-- To be done --
From the listing below, extract every line in which the word "Blender" appears.

(Lines of data)
· · · ·
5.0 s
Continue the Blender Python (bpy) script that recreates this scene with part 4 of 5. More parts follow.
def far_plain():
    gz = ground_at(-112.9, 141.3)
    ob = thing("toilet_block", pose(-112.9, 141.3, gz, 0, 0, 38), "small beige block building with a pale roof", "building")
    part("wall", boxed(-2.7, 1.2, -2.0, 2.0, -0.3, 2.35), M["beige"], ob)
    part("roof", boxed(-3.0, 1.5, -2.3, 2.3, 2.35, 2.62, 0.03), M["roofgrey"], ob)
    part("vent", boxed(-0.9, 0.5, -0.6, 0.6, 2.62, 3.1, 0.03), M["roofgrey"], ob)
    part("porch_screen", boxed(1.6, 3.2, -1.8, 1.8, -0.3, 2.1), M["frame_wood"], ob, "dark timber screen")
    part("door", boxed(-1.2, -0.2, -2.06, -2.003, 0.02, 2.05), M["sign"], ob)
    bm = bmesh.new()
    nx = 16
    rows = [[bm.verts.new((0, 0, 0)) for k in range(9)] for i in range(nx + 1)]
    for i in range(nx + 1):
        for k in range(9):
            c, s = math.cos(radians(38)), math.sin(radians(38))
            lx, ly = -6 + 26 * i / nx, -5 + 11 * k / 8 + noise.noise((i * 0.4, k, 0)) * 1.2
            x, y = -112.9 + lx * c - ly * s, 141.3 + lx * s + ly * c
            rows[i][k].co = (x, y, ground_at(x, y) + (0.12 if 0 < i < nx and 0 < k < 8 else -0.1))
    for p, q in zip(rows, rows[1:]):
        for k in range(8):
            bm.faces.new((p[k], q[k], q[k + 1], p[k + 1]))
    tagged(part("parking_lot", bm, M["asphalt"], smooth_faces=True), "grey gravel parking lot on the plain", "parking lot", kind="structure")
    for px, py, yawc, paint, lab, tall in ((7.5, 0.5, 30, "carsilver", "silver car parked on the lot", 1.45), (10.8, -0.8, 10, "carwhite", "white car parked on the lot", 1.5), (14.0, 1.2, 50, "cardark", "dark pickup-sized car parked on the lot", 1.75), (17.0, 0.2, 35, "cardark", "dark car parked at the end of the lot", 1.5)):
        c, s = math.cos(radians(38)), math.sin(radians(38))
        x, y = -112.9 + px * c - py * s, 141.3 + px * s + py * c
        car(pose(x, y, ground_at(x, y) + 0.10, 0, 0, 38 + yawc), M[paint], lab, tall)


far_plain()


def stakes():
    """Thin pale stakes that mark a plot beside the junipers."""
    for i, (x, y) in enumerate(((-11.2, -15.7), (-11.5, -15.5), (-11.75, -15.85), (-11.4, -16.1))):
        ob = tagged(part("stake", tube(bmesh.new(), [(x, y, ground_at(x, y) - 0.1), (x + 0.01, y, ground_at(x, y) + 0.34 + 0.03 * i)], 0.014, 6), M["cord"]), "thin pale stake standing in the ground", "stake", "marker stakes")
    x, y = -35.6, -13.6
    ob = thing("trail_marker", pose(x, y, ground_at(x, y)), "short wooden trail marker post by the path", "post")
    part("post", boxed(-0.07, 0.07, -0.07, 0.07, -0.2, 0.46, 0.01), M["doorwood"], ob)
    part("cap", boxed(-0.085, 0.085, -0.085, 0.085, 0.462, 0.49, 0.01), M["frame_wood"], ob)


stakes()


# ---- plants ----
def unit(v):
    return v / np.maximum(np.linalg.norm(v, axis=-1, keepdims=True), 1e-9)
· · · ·
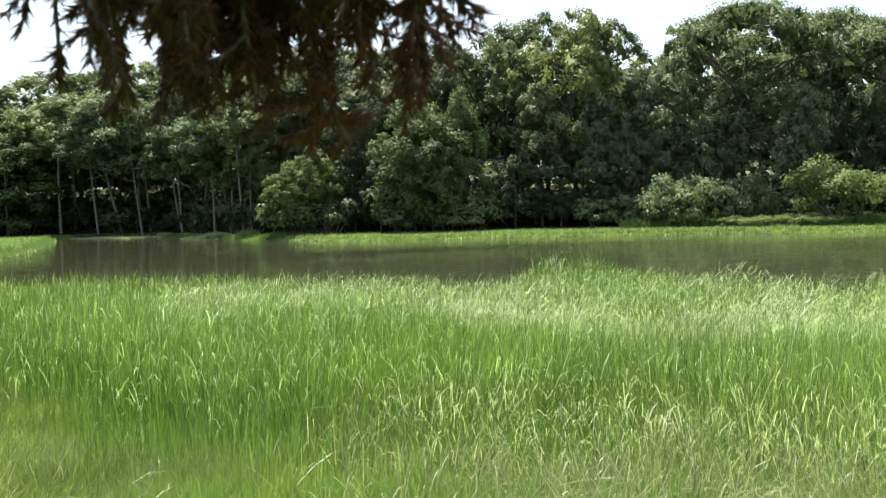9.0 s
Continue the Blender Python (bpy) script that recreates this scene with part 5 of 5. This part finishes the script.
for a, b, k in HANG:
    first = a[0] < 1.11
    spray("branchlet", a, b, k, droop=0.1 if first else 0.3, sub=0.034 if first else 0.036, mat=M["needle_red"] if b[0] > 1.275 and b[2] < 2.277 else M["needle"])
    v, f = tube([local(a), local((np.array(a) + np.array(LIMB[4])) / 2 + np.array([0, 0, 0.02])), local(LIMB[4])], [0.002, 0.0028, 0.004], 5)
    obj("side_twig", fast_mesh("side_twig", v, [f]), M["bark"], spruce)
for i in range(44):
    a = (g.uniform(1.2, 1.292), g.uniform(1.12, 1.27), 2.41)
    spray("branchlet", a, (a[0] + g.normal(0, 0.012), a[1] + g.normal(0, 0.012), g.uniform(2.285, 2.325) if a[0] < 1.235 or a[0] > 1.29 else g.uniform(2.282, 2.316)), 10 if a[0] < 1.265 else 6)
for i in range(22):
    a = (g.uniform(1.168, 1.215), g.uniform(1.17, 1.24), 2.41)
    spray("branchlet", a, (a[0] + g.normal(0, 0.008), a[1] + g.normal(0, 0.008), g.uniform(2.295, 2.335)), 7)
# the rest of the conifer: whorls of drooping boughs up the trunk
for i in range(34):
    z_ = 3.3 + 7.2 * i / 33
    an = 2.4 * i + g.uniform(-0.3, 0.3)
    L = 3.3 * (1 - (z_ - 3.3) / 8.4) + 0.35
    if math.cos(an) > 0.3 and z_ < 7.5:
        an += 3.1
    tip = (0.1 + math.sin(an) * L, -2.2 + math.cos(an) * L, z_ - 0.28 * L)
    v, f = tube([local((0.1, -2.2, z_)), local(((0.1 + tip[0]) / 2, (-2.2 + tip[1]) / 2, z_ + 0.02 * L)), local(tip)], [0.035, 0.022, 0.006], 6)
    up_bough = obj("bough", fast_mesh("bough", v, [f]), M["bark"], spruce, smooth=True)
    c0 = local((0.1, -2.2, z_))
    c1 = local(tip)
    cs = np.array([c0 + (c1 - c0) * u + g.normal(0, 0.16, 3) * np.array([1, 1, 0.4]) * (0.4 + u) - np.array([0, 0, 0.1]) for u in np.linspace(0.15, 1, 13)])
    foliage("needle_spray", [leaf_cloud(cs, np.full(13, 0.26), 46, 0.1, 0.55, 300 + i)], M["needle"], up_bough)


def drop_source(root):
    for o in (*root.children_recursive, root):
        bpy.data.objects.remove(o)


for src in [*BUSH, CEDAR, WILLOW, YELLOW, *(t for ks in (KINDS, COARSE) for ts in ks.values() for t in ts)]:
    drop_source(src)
· · · ·
-- Written response --
Continue the Blender Python (bpy) script that recreates this scene with part 4 of 5. More parts follow.
Continue the Blender Python (bpy) script that recreates this scene with part 5 of 5. This part finishes the script.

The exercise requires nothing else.